• Brief:
Leave out the pictures and repeat the data exactly.

• Data shown:

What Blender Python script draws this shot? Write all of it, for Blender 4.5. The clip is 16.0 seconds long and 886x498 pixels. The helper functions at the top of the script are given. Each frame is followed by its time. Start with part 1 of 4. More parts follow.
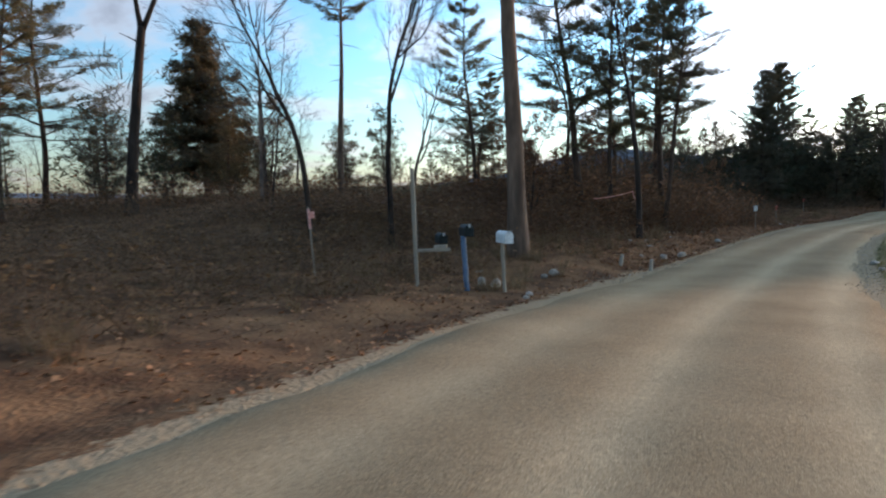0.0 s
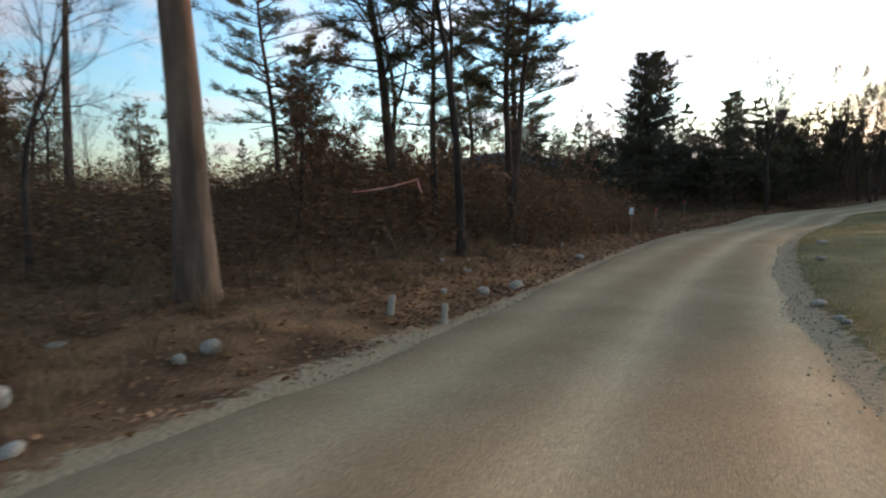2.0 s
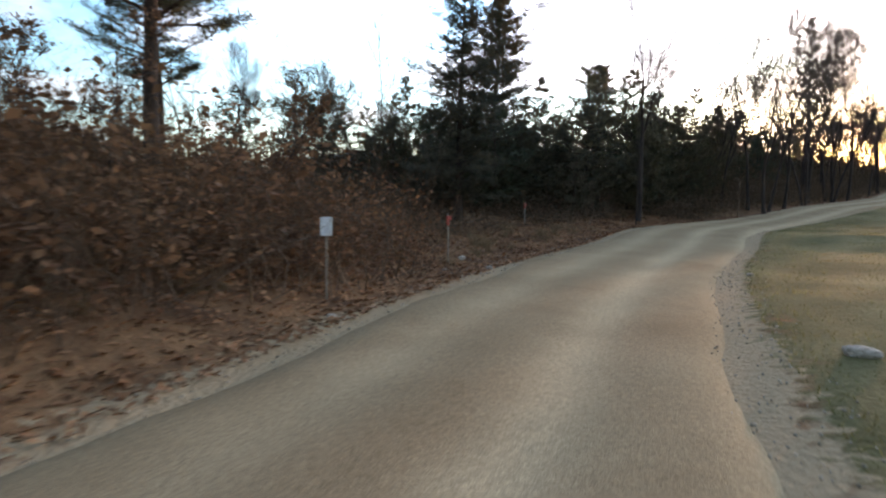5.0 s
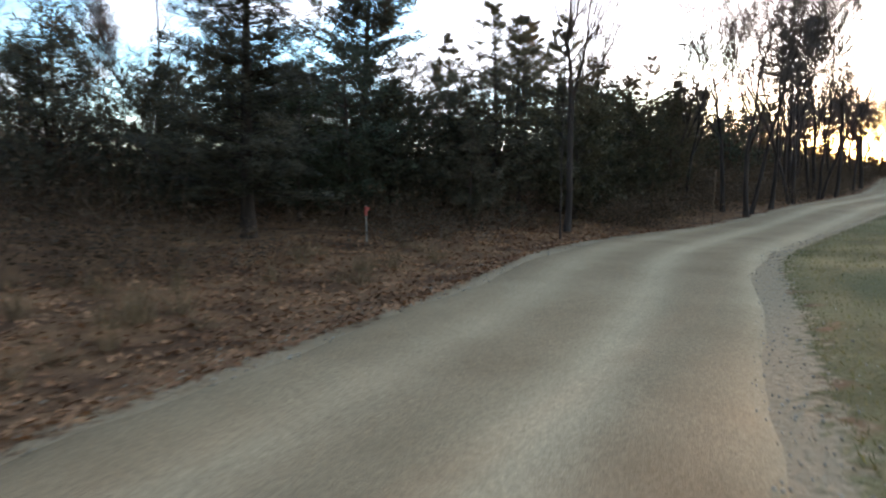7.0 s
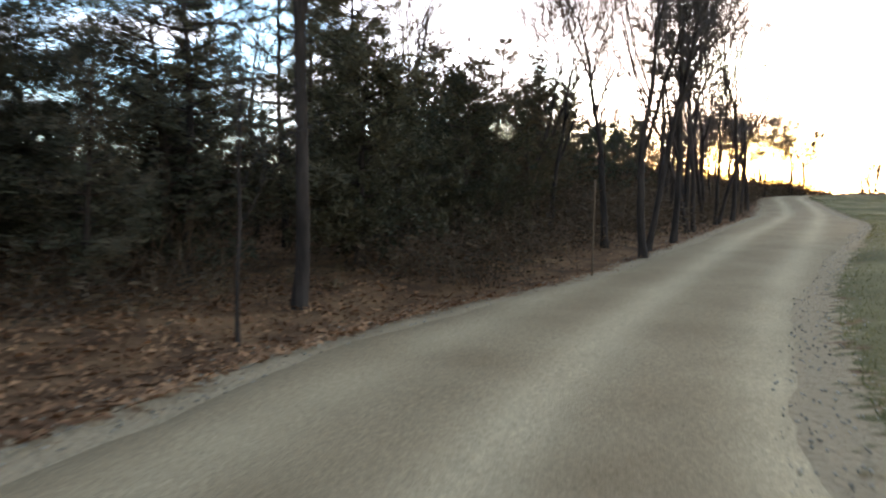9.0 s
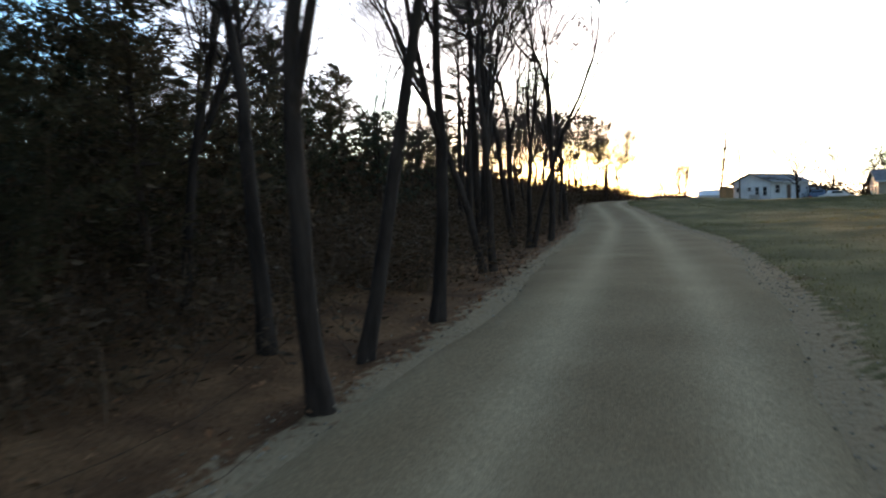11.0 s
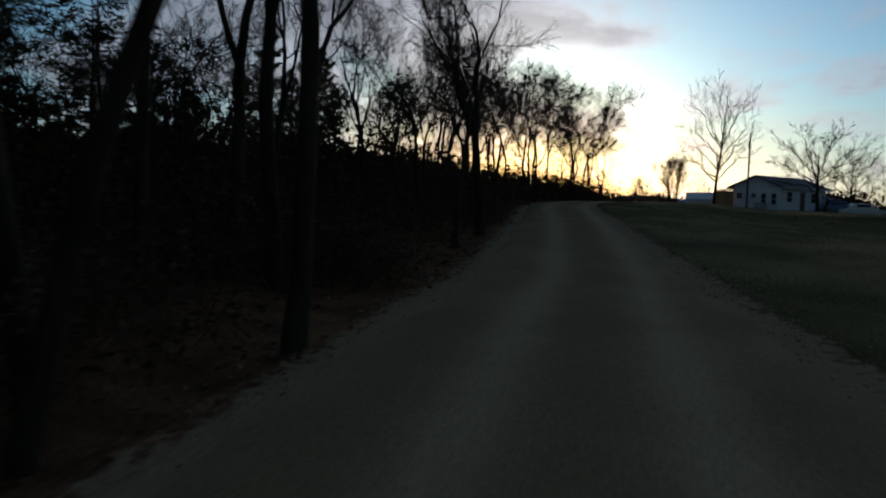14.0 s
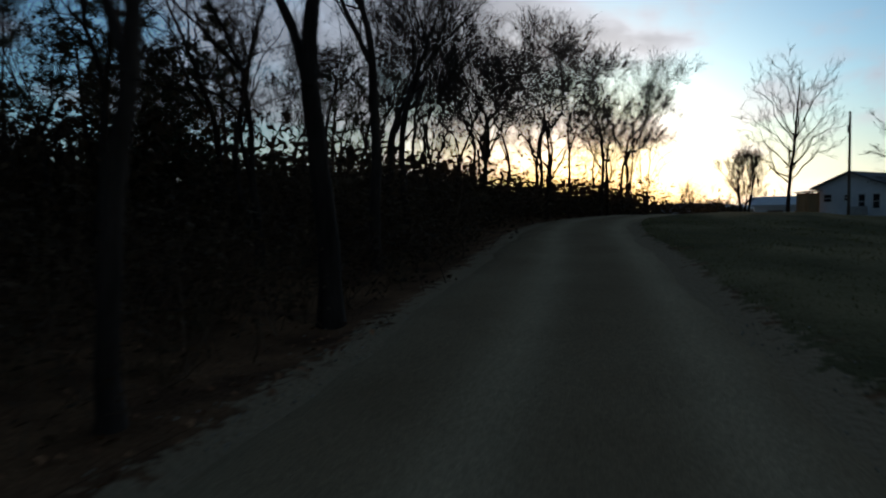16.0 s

• Exercise response:
What Blender Python script draws this shot? Write all of it, for Blender 4.5. The clip is 16.0 seconds long and 886x498 pixels. The helper functions at the top of the script are given. Each frame is followed by its time. Start with part 1 of 4. More parts follow.
0.0 s
2.0 s
5.0 s
7.0 s
9.0 s
11.0 s
14.0 s
16.0 s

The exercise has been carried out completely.